[Clips as scene scripts]
********

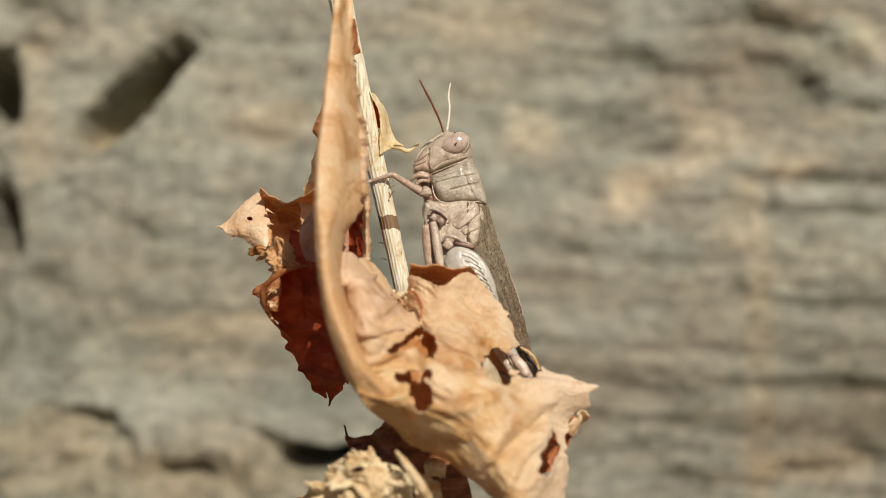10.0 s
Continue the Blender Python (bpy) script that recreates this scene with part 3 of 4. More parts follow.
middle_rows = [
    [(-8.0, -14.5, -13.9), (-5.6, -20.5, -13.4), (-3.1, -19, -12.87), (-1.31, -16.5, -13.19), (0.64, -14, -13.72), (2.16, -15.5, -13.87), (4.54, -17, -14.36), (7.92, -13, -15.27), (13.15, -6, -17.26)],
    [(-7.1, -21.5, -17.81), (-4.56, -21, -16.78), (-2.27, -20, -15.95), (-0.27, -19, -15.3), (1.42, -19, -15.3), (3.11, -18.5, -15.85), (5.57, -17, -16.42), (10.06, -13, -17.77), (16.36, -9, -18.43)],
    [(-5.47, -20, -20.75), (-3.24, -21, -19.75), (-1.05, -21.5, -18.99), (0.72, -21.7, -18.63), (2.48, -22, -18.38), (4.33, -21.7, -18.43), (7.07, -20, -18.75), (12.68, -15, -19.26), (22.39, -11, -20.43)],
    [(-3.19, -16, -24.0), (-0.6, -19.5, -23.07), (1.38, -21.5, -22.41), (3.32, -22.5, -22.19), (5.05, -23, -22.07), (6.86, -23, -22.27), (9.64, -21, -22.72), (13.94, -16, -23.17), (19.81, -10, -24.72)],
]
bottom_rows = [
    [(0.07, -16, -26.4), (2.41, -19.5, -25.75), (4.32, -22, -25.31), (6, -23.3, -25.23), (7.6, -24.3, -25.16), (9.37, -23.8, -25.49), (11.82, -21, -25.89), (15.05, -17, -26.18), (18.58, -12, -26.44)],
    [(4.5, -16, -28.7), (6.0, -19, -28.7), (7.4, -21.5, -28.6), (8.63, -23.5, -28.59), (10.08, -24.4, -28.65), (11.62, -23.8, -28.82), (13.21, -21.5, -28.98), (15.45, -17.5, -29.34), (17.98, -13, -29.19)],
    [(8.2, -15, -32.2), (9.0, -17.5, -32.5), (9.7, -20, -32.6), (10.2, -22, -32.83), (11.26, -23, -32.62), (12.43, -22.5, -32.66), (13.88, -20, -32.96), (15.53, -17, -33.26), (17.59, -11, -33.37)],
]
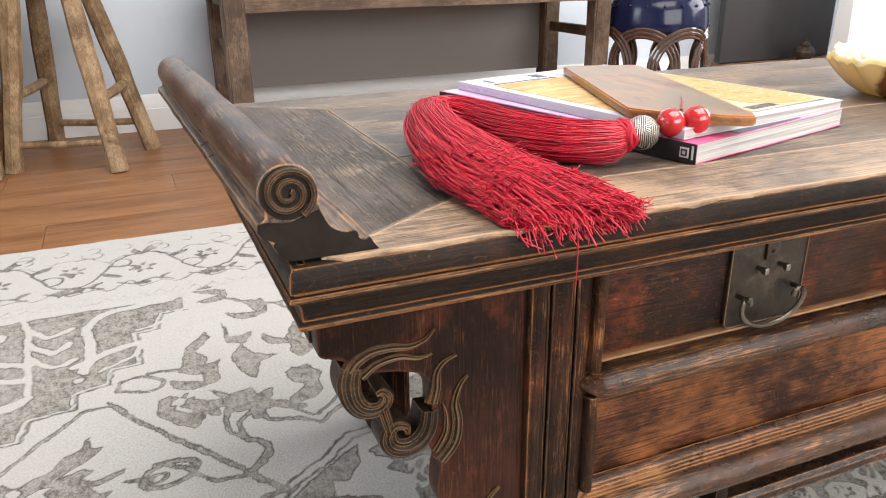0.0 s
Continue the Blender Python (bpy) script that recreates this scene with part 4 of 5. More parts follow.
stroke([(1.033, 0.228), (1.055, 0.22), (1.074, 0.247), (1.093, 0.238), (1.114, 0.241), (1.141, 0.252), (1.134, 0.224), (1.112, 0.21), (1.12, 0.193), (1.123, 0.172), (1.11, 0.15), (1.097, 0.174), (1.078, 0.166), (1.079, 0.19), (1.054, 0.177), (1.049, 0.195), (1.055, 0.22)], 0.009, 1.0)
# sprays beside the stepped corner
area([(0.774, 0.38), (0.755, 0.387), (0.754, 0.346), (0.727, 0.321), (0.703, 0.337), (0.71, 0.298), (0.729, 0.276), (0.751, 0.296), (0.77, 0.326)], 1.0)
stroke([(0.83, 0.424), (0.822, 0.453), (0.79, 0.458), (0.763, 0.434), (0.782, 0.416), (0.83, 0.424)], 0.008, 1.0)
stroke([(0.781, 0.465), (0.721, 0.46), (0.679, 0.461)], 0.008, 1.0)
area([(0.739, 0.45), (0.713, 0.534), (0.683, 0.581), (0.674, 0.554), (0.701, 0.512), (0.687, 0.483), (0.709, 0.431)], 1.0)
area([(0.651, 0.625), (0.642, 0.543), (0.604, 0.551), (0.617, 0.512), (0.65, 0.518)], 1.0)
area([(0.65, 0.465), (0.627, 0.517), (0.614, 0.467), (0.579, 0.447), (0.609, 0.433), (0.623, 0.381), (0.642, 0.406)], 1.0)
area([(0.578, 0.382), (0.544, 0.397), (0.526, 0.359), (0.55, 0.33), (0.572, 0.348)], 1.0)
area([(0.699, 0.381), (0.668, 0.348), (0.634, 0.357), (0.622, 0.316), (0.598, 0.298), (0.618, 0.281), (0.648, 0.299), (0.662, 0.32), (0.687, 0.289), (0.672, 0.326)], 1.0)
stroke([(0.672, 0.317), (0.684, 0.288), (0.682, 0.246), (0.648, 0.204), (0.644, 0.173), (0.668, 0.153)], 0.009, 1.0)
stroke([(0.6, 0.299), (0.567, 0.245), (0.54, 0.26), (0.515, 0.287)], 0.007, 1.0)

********

What this task involves:
Print all entries exactly. The images do not belong in the copy.

Task solution:
10.0 s
Continue the Blender Python (bpy) script that recreates this scene with part 3 of 4. More parts follow.
middle_rows = [
    [(-8.0, -14.5, -13.9), (-5.6, -20.5, -13.4), (-3.1, -19, -12.87), (-1.31, -16.5, -13.19), (0.64, -14, -13.72), (2.16, -15.5, -13.87), (4.54, -17, -14.36), (7.92, -13, -15.27), (13.15, -6, -17.26)],
    [(-7.1, -21.5, -17.81), (-4.56, -21, -16.78), (-2.27, -20, -15.95), (-0.27, -19, -15.3), (1.42, -19, -15.3), (3.11, -18.5, -15.85), (5.57, -17, -16.42), (10.06, -13, -17.77), (16.36, -9, -18.43)],
    [(-5.47, -20, -20.75), (-3.24, -21, -19.75), (-1.05, -21.5, -18.99), (0.72, -21.7, -18.63), (2.48, -22, -18.38), (4.33, -21.7, -18.43), (7.07, -20, -18.75), (12.68, -15, -19.26), (22.39, -11, -20.43)],
    [(-3.19, -16, -24.0), (-0.6, -19.5, -23.07), (1.38, -21.5, -22.41), (3.32, -22.5, -22.19), (5.05, -23, -22.07), (6.86, -23, -22.27), (9.64, -21, -22.72), (13.94, -16, -23.17), (19.81, -10, -24.72)],
]
bottom_rows = [
    [(0.07, -16, -26.4), (2.41, -19.5, -25.75), (4.32, -22, -25.31), (6, -23.3, -25.23), (7.6, -24.3, -25.16), (9.37, -23.8, -25.49), (11.82, -21, -25.89), (15.05, -17, -26.18), (18.58, -12, -26.44)],
    [(4.5, -16, -28.7), (6.0, -19, -28.7), (7.4, -21.5, -28.6), (8.63, -23.5, -28.59), (10.08, -24.4, -28.65), (11.62, -23.8, -28.82), (13.21, -21.5, -28.98), (15.45, -17.5, -29.34), (17.98, -13, -29.19)],
    [(8.2, -15, -32.2), (9.0, -17.5, -32.5), (9.7, -20, -32.6), (10.2, -22, -32.83), (11.26, -23, -32.62), (12.43, -22.5, -32.66), (13.88, -20, -32.96), (15.53, -17, -33.26), (17.59, -11, -33.37)],
]
0.0 s
Continue the Blender Python (bpy) script that recreates this scene with part 4 of 5. More parts follow.
stroke([(1.033, 0.228), (1.055, 0.22), (1.074, 0.247), (1.093, 0.238), (1.114, 0.241), (1.141, 0.252), (1.134, 0.224), (1.112, 0.21), (1.12, 0.193), (1.123, 0.172), (1.11, 0.15), (1.097, 0.174), (1.078, 0.166), (1.079, 0.19), (1.054, 0.177), (1.049, 0.195), (1.055, 0.22)], 0.009, 1.0)
# sprays beside the stepped corner
area([(0.774, 0.38), (0.755, 0.387), (0.754, 0.346), (0.727, 0.321), (0.703, 0.337), (0.71, 0.298), (0.729, 0.276), (0.751, 0.296), (0.77, 0.326)], 1.0)
stroke([(0.83, 0.424), (0.822, 0.453), (0.79, 0.458), (0.763, 0.434), (0.782, 0.416), (0.83, 0.424)], 0.008, 1.0)
stroke([(0.781, 0.465), (0.721, 0.46), (0.679, 0.461)], 0.008, 1.0)
area([(0.739, 0.45), (0.713, 0.534), (0.683, 0.581), (0.674, 0.554), (0.701, 0.512), (0.687, 0.483), (0.709, 0.431)], 1.0)
area([(0.651, 0.625), (0.642, 0.543), (0.604, 0.551), (0.617, 0.512), (0.65, 0.518)], 1.0)
area([(0.65, 0.465), (0.627, 0.517), (0.614, 0.467), (0.579, 0.447), (0.609, 0.433), (0.623, 0.381), (0.642, 0.406)], 1.0)
area([(0.578, 0.382), (0.544, 0.397), (0.526, 0.359), (0.55, 0.33), (0.572, 0.348)], 1.0)
area([(0.699, 0.381), (0.668, 0.348), (0.634, 0.357), (0.622, 0.316), (0.598, 0.298), (0.618, 0.281), (0.648, 0.299), (0.662, 0.32), (0.687, 0.289), (0.672, 0.326)], 1.0)
stroke([(0.672, 0.317), (0.684, 0.288), (0.682, 0.246), (0.648, 0.204), (0.644, 0.173), (0.668, 0.153)], 0.009, 1.0)
stroke([(0.6, 0.299), (0.567, 0.245), (0.54, 0.26), (0.515, 0.287)], 0.007, 1.0)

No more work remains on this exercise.